Yes, ubiquitous data capture is a great way to train the brain to provide you with stuff. Write down everything it gives you, even the duds, and you will be rewarded eventually.

Firespotting is simply a more social way of doing the same thing :)

I use a simple text document in my Google Drive, it is pretty plain - when I have a new idea I write it into the doc and at the same time I go through all of the others and see If I have more exact ideas related to them. Also I check back occasionally to see if I am still interested in all of them (let's call it refactoring,heh).

There are some which I share, some that I do not. :-)

I did not expect to see so many ideas. We actually have quite a few ideas in common, which suprised me. I'm going to browse through all of them, and comment as needed.

I'm also starting to consider posting all of my ideas there.

I email my ideas to myself, and label them "Project Idea". I also include several tags in the subject in order to find them and filter them easily later on (i.e. game music learning).
Game music learning sounds like a cool domain for ideas. Do explain?
It was just an example of tags I may include in the email subject, but I've developed a music learning game in the past [1], which I'm currently recoding from scratch for a music teacher who needs it for his students. I'm writing the remake as a web application, this time coded in Amber Smalltalk.

[1] http://sourceforge.net/projects/scorer/

I keep a few notes in Asana. Have started a few projects but then think of a new one and the current one becomes stagnant. And repeat.
Consider posting them on Firespotting then, good way to un-stagnate your ideas :)
I carry a notebook everywhere with me and write down every idea I have during my "creativity hour". I have a nice large stash of ideas in it now. No I don't share my ideas, not because I'm selfish, or I think they're worth money (every personal project goes up on GitHub), but because they're personal projects with no real worth to anybody else (at least at the conception phase). When I think of an idea that will change the world, or if any of the ideas turn out to be any use to anybody other than me I'll be sure to share it.
Tell me about this "creativity hour" :)
I wanted to be more creative, John Cleese gave me some advice (http://www.youtube.com/watch?v=f9rtmxJrKwc).
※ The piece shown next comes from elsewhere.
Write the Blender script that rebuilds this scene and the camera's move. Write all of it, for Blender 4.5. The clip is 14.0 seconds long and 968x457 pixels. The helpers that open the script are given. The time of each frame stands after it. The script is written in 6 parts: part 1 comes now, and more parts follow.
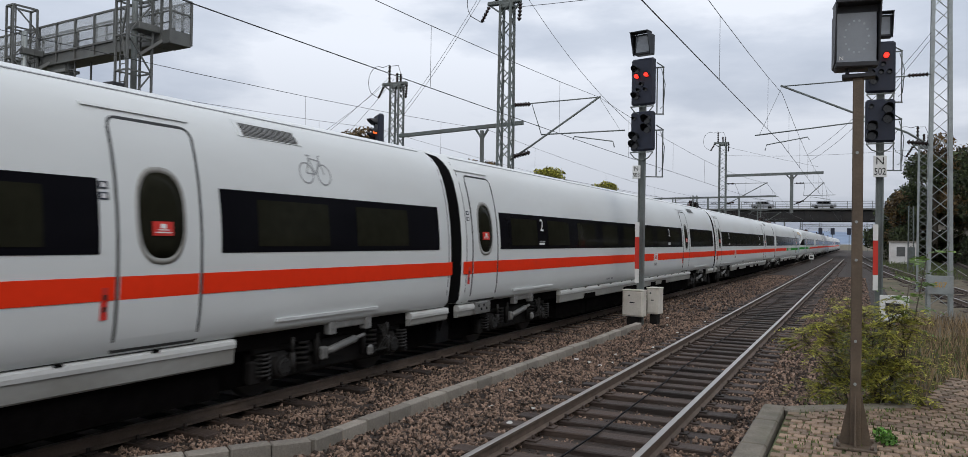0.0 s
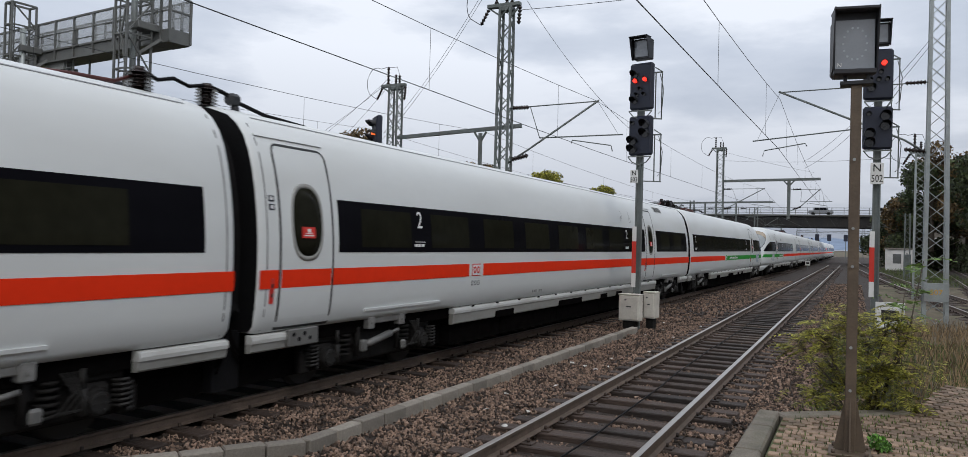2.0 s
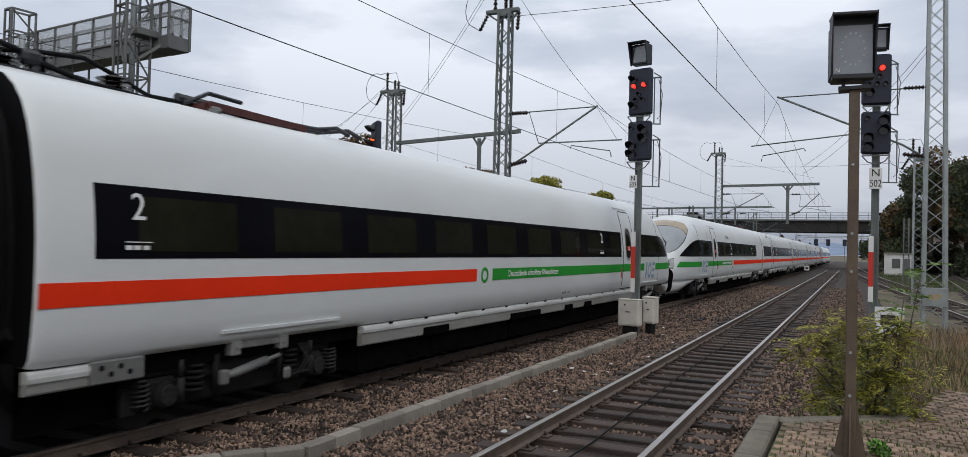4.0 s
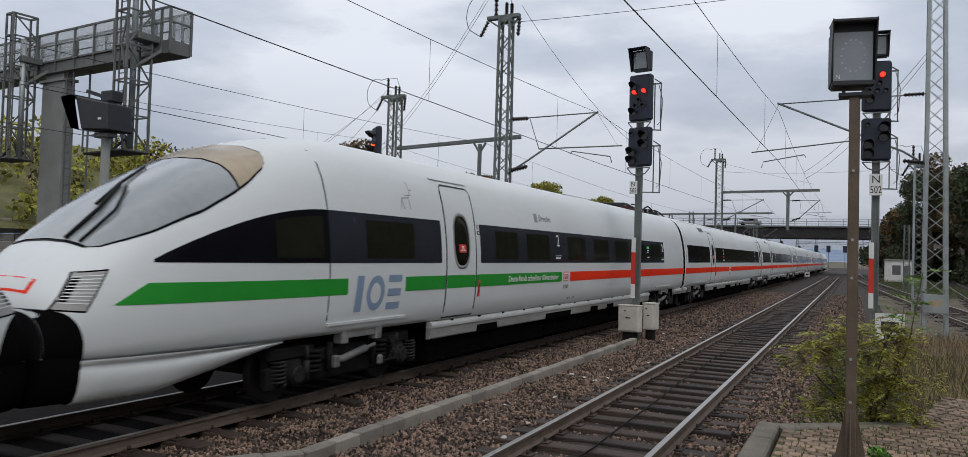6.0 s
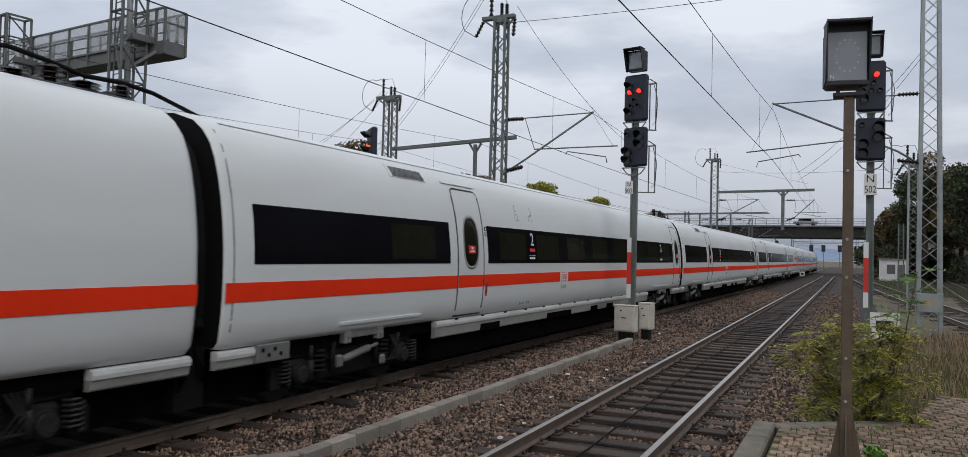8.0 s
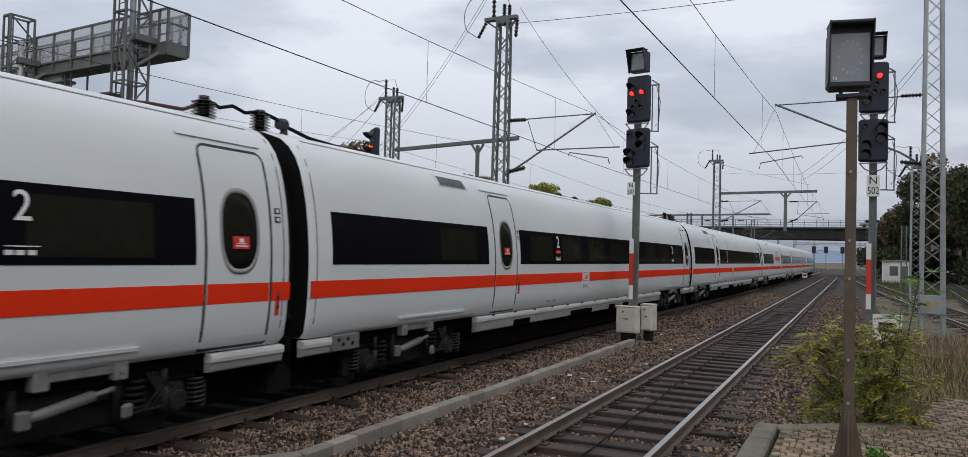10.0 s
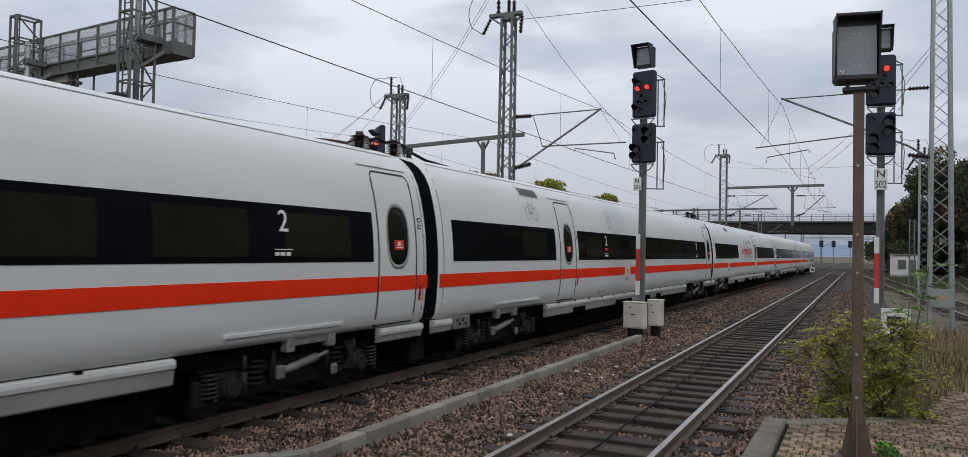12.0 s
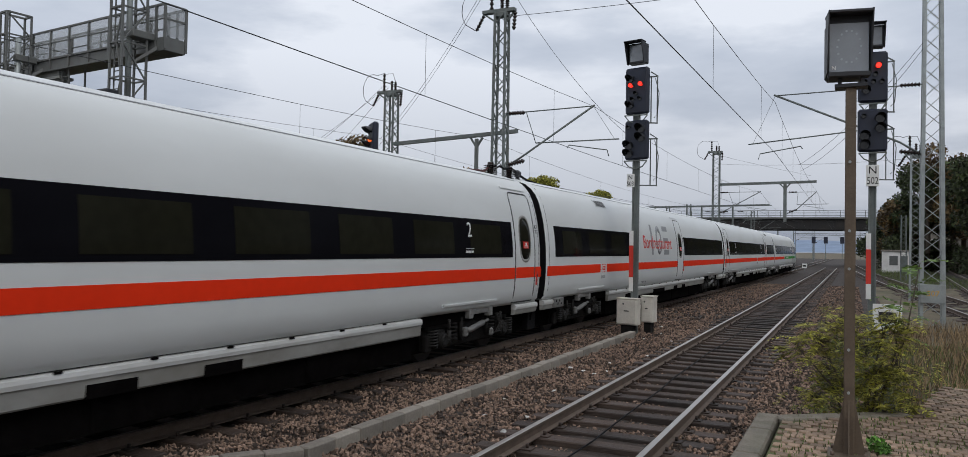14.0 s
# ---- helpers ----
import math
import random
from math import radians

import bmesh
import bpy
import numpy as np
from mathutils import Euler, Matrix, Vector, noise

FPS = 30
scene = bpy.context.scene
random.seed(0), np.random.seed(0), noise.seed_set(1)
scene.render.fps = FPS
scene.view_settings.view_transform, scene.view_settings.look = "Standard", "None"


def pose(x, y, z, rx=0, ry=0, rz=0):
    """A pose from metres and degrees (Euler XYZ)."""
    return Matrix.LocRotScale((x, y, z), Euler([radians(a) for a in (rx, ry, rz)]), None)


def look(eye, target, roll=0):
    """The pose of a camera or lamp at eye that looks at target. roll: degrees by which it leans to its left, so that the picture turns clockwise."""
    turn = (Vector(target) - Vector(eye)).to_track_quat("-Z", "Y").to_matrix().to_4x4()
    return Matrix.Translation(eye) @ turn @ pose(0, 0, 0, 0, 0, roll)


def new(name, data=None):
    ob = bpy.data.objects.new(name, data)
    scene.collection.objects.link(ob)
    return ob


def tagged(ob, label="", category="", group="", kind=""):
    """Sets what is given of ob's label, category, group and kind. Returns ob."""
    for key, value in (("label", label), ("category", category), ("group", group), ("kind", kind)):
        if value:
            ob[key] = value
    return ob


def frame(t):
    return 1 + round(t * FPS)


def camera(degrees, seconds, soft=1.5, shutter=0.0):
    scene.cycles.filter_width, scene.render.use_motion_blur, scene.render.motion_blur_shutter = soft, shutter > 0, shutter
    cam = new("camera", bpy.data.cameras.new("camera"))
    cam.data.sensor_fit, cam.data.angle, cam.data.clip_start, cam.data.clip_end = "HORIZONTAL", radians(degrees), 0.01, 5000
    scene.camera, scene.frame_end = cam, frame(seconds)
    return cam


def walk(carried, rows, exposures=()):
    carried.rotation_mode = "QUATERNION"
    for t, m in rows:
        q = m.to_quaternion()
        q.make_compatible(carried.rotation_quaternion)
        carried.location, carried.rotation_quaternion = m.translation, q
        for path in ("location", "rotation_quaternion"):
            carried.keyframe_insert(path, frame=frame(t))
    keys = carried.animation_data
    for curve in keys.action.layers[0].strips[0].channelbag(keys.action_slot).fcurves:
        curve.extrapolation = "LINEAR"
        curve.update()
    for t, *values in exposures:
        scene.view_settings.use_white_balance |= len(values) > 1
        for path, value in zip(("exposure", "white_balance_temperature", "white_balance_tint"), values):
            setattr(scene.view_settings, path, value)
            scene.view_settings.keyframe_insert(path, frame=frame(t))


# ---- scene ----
# ---- camera and walk ----
EYE = (0.0, 0.0, 2.168)
cam = camera(64.66, 14.0, soft=0.6, shutter=0.1)
TURNS = [(0.0, 26.165, 0.73, 0.908), (0.5, 25.999, 0.736, 0.89), (1.0, 25.825, 0.757, 1.064), (1.5, 26.079, 0.804, 1.252), (2.0, 25.961, 0.929, 1.536),
         (2.5, 25.953, 1.065, 1.444), (3.0, 25.933, 1.166, 1.294), (5.5, 25.865, 1.628, 1.736), (6.0, 25.934, 1.741, 1.599), (6.5, 25.931, 1.791, 1.537),
         (7.0, 25.725, 1.757, 1.155), (7.5, 25.457, 1.747, 0.958), (8.0, 25.614, 1.784, 1.437), (10.5, 25.819, 1.853, 1.498), (11.0, 25.852, 1.873, 1.35),
         (11.5, 26.059, 1.783, 1.195), (12.0, 26.238, 1.581, 1.121), (12.5, 26.338, 1.449, 1.023), (13.0, 26.088, 1.389, 1.168), (13.5, 25.901, 1.336, 0.983),
         (14.0, 25.749, 1.348, 1.021)]


def aim(yaw, pitch, roll):
    """The camera's pose for a turn to the left of +y, a tilt up and a lean, in degrees."""
    y, p = radians(yaw), radians(pitch)
    ahead = Vector((-math.sin(y) * math.cos(p), math.cos(y) * math.cos(p), math.sin(p)))
    return look(EYE, Vector(EYE) + ahead, roll)


walk(cam, [(t, aim(y, p, r)) for t, y, p, r in TURNS], [(0.0, 0.32), (3.2, 0.32), (5.3, 0.17), (14.0, 0.18)])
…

Basically I sit in a café for an hour everyday (on my lunchbreak) with 0 distractions (no phone, laptop etc), and I get bored on purpose. Nice thing about getting bored is, your brain starts to think of things to prevent the bordem. You start to think of ideas, and you start to write those down. By the end of the hour you may have between 6 - 12 new ideas depending on what your train of thought was during the hour. When before I had no idea what kind of personal projects I could work on in my spare time, now I have too many, I don't have time them! Eventually they'll all go on my personal website once I get it up and running.
Yes, and no.

I keep them in Things (a GTD-style app for iOS and OS X) in the category 'Someday'. This way I can jot them down even if I get an idea while riding the subway.

I should share them since I seldom 'Get Things Done' anyway (at least, the things categorized as 'Someday')...
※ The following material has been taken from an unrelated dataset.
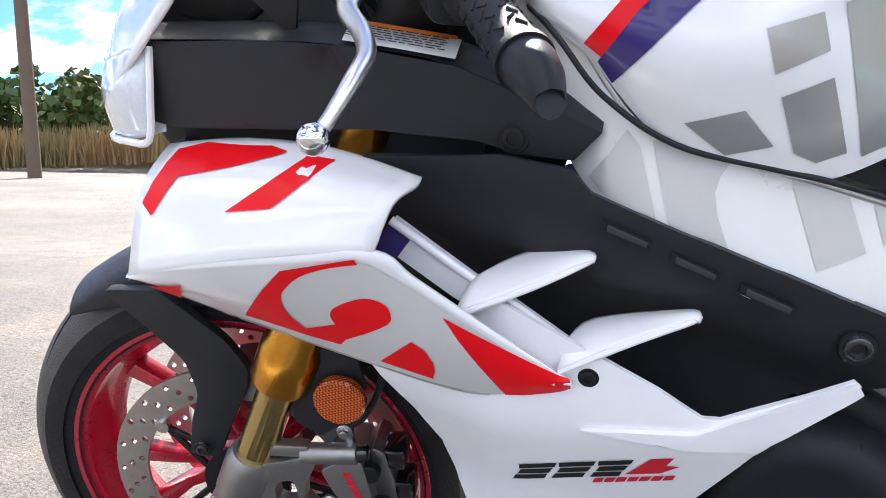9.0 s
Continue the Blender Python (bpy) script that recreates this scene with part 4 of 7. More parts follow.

I used to keep mine in random scribbles but then started adding them to a text file.

Half-Bakery [1] was a great site full of random and crazy (and not so crazy) ideas. I'm pretty sure some of the stranger ones may even have come to pass. fwiw, I prefer that type of UI for collating ideas rather than the HN style.

[1] http://www.halfbakery.com

HalfBakery was great but you had to sift through a lot of joke ideas iirc.
From my point of view, that was half the fun.
I got a separate notebook for them in Evernote. I love the idea of sharing them though, never thought much about it before.
No. Ideas are really useless.

If they are unimportant I will forget them after a while and that is OK. If I forget them they are unimportant by definition. Keeping track of such things is a waste of time.
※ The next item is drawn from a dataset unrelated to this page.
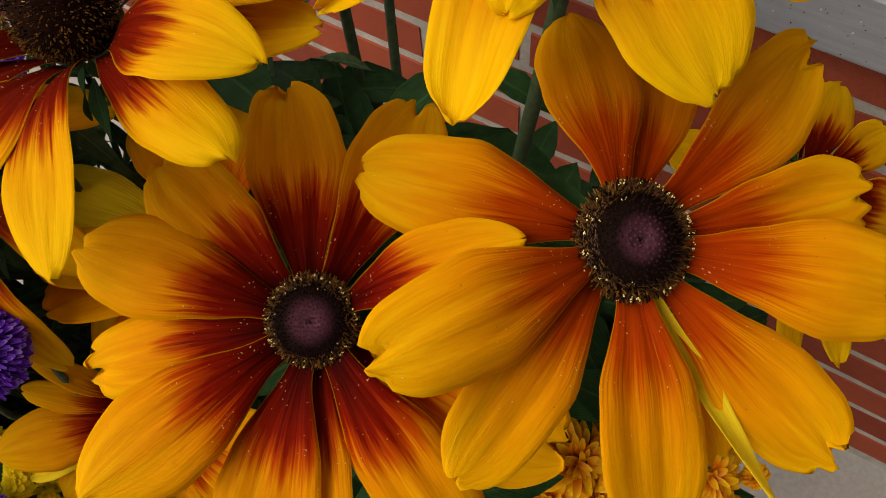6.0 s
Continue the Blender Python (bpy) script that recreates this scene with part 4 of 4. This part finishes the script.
hook = new("wire", tube_mesh("wire", [(-0.095, 0.040, 0.631), (-0.078, 0.040, 0.640), (-0.069, 0.040, 0.658), (-0.069, 0.040, 0.672), (-0.076, 0.040, 0.679)], 0.0007, 0.0007, M_WIRE))
tagged(hook, "thin bent end of wire on the shelf behind the glass", "wire")
tag_end = new("cord", tube_mesh("cord", [(-0.096, 0.042, 0.632), (-0.103, 0.042, 0.649), (-0.109, 0.042, 0.666)], 0.0010, 0.0026, M_CORD))
tagged(tag_end, "pale frayed cord end standing behind the glass", "cord")

# ---------------- bricks ----------------
def brick_mesh(length, height, seed):
    """A fired brick whose edges are a little uneven; the rear is buried in mortar."""
    rnd = random.Random(seed)
    steps, verts, faces = 9, [], []
    drift = [(rnd.uniform(-0.0011, 0.0009), rnd.uniform(-0.0009, 0.0011)) for _ in range(steps + 1)]
    for i in range(steps + 1):
        x = length * (i / steps - 0.5) + (rnd.uniform(-0.0012, 0.0012) if i in (0, steps) else 0)
        low, high = -0.5 * height + drift[i][0], 0.5 * height + drift[i][1]
        inset = 0.0016 if 0 < i < steps else 0.0022
        for y, z in ((0.025, low), (-0.0228, low), (-0.025, low + inset), (-0.025, high - inset), (-0.0228, high), (0.025, high)):
            verts.append((x, y, z))
    for i in range(steps):
        for k in range(5):
            faces.append((6 * i + k, 6 * i + k + 1, 6 * i + 7 + k, 6 * i + 6 + k))
    faces += [tuple(range(6))[::-1], tuple(6 * steps + k for k in range(6))]
    return mesh_of("brick", verts, faces, None, (M_BRICK,), None, False)


BRICKS = [brick_mesh(BRICK - 0.0092 - 0.0005 * (k % 3), COURSE - 0.0086 - 0.0004 * (k % 2), k) for k in range(7)]
rnd = random.Random(3)
for n in range(11):
    z = TOP - n * COURSE
    shift = -BRICK / 3 if n % 2 else 0.0
    for k in range(-13, 6):
        x = shift + (k + 0.5) * BRICK
        if -4.1 < x < 1.7:
            part("brick", BRICKS[rnd.randrange(7)], wall, "", pose(x + rnd.uniform(-0.0006, 0.0006), 0.0249 + rnd.uniform(-0.0008, 0.0003), z, rnd.uniform(-0.25, 0.25), rnd.uniform(-0.12, 0.12), rnd.uniform(-0.10, 0.10)))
If I get really bothered by some temporary idée fixe I will work on it: search for more information, check my assumptions, analyze my options, maybe write some code to implement a proof of concept. This way at least I gain some knowledge for the wasted time and attention.

Sharing ideas of the first kind is just noise. I doubt anything can come out of it.

As for the second kind there are blogs, github, kickstarter, etc. They all put you into some process or format. Which is good if you want to make at least something useful from your idea.

Completely agree. Idea sites like firespotting and halfbakery just turn into a really good way to waste your time. If you have a reasonable idea, do some research on it. If it turns out to be feasible, do some customer development and start building it out to really test it.

Doing these things and failing 100 times in a row will almost certainly turn out to be a better use of your time than spending even 5 minutes looking for an idea by skimming through the likes of this:

  [1] "A pinterest type service where if u spot a deal.." blah blah

  [2] a rotating tube house

[1] http://firespotting.com/item?id=1061

[2] http://www.halfbakery.com/idea/rotating_20tube_20house#13702...

i have various ideas that I am sitting on until I am well enough to implement them. if someone does it first fine,but history is filled with people who had great ideas which were ruthlessly stolen often by bigger business's, so i keep my powder dry until I can apply it
My registered domain list is a stash of ideas that made it past the 'should I buy a domain for this?' filter :) </squattershame>
That's genius. It's a bit more expensive than a notepad and a pencil, but also more scalable.
Haha I have the same thing. Every few weeks I'd get a few notifications to renew domains. They provide a laugh every time.
wow - I've been doing this for years without knowing it!
I have a ton of half implemented projects..
Hehe, hey, I was gonna say that!
Personally, I keep a Trello board for various ideas/projects. Whenever I come up with an idea, I put it on a Trello board. I keep boards for blog posts, project ideas, and improvements to existing projects.
https://github.com/pmarreck/ruby-snippets

One day (...maybe today), I'll turn some of these into Ruby gems. I have some kind of weird open-source stage fright, even after multiple coworkers have told me some of these deserve to be gemmed out...

I do keep a stash of ideas. Mainly things that I've noticed about how things could be improved.

Currently in there are things concerning drones, forums, social noise, voice recognition, encryption, new ways of programming, and data synchronisation.

I rarely share my ideas and rarely do anything with them.

For passing ideas, I just stick them into an email and send them to myself. For other stuff, I keep a private github repo called 'braindump' with each idea in a separate project directory.

Whenever a project gets legs and I want to share it, it's pretty easy to then move it into a separate repo and grant access to specific people.

I have a huge excel spreadsheet of ideas, names, description, useable content. Hope to one day find time to build everything!